Утверждение же, что у нас было очень много изменников и предателей, с позиций анализа ложно. У нас их меньше, чем у западных спецслужб. А ведь нам пришлось бороться почти против всех разведок мира. И обидно слушать слова о разложении разведки. Особенно от полупредателей, каким я, например, считаю Калугина. Он ведь фактически выдал Липку, и того арестовали. Наша разведка хлеб зря не ест.

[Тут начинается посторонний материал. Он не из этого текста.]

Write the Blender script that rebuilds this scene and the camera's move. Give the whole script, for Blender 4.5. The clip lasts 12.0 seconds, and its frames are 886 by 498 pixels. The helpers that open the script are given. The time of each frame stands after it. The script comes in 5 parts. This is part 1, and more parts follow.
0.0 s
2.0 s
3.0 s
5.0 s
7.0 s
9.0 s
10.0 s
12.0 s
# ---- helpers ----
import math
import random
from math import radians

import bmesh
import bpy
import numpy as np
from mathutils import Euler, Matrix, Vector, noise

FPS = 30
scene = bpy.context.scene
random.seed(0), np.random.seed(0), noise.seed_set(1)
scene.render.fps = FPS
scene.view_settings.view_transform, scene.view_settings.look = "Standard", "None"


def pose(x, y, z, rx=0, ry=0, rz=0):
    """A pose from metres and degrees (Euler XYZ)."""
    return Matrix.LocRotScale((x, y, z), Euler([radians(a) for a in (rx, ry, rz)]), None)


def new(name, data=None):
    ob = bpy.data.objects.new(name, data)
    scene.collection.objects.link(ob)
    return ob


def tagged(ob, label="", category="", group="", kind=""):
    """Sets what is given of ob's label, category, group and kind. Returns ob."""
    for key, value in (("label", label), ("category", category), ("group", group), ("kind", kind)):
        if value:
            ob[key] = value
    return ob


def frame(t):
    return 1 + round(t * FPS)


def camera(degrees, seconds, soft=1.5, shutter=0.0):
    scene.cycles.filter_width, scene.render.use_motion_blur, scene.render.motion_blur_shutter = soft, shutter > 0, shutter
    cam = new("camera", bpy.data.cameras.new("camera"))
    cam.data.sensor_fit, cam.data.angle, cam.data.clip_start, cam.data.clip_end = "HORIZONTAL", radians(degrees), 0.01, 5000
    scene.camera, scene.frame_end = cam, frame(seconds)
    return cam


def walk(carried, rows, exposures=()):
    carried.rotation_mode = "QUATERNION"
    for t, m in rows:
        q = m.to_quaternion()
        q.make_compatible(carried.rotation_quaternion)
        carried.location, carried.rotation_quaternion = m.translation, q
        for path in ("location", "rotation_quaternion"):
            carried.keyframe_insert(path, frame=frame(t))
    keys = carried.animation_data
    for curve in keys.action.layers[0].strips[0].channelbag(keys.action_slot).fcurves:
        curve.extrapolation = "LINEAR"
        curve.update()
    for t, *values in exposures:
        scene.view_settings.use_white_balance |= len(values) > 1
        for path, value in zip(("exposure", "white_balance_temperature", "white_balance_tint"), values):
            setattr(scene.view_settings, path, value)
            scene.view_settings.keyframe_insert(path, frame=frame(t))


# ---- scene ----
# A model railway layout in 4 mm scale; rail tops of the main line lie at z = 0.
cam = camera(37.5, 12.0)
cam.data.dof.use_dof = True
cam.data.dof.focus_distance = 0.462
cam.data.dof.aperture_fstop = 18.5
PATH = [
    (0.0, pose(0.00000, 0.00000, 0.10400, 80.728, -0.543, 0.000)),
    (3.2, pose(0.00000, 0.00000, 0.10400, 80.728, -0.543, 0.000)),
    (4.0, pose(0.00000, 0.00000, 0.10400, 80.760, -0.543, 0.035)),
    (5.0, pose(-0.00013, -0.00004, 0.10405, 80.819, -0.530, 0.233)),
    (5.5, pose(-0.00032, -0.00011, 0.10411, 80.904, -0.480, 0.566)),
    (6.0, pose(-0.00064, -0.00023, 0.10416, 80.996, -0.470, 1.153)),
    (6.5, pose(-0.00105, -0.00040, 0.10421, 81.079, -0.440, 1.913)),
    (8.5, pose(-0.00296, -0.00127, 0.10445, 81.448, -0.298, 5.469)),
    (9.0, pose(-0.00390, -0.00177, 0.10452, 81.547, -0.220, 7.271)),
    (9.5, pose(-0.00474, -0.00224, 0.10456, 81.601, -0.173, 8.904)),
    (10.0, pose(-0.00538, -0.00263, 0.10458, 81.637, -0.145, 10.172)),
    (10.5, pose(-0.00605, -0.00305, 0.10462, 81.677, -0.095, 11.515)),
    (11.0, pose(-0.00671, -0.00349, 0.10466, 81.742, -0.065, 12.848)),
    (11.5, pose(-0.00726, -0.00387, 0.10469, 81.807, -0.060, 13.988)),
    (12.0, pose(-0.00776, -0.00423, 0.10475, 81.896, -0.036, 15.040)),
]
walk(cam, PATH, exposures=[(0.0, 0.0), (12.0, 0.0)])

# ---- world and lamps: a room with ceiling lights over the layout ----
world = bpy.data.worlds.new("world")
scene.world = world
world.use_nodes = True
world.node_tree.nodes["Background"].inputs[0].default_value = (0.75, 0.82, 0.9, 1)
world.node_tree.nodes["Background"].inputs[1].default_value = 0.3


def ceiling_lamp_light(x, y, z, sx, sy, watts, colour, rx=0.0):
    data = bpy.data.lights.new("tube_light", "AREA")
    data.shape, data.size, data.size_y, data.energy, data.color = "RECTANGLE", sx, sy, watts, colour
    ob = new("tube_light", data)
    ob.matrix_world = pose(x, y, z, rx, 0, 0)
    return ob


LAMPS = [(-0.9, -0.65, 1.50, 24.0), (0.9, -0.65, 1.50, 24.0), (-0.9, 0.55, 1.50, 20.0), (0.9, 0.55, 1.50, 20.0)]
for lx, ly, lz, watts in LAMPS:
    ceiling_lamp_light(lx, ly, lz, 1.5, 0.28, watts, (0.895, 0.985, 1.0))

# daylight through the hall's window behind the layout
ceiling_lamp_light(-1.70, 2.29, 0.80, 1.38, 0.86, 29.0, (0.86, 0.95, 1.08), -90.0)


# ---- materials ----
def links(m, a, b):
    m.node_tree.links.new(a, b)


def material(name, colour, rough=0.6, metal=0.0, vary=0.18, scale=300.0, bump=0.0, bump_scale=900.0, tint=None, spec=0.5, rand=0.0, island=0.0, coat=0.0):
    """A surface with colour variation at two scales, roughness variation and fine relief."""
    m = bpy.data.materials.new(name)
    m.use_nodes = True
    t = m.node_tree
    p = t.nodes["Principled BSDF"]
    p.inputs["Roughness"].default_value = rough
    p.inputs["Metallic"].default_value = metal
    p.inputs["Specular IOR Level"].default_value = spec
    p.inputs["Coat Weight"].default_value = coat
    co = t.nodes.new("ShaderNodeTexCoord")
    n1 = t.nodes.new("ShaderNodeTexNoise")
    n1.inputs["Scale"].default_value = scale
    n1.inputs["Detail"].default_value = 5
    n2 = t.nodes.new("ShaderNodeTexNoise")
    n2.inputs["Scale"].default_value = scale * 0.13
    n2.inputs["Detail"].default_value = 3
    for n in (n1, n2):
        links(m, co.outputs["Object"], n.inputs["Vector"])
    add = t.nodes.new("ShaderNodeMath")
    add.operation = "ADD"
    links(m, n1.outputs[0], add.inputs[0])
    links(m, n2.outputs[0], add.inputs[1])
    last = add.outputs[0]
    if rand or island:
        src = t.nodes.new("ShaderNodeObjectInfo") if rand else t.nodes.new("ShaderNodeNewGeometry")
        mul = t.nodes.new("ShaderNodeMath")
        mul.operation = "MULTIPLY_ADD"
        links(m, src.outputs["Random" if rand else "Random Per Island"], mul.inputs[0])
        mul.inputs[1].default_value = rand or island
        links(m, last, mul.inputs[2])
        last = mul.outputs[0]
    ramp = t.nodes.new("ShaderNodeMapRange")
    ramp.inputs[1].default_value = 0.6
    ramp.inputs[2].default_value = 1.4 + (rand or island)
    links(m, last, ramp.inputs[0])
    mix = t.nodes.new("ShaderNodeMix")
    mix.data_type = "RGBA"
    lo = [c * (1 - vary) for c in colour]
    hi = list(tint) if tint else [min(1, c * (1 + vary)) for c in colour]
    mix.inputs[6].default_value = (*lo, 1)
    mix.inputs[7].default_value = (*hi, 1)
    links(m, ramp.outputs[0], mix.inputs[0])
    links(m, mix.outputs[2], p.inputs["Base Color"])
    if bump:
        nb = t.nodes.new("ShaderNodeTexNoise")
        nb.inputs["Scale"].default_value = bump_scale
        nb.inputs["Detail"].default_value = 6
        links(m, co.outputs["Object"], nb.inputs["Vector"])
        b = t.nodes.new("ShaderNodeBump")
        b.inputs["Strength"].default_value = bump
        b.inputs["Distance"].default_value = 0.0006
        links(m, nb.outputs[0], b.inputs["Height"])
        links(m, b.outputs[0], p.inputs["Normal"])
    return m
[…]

Кстати ещё информация по операции "Снег": http://nvo.ng.ru/history/2000-01-21/5_warfinish.html
Кроме того, интересно, что этот самый упоминавшийся Harry Dexter White был референтом американского министра финансов
Henry Morgenthau, jr., который с лета 1944 вырабатывал план послевоенного переустройства Германии. Кстати, именно план Моргентау, как известно предлагал наиболее радикальные меры по экономическому и политическому ослаблению Германии после войны. Интересно, а как здесь в этом пункте насчёт "руки Кремля"???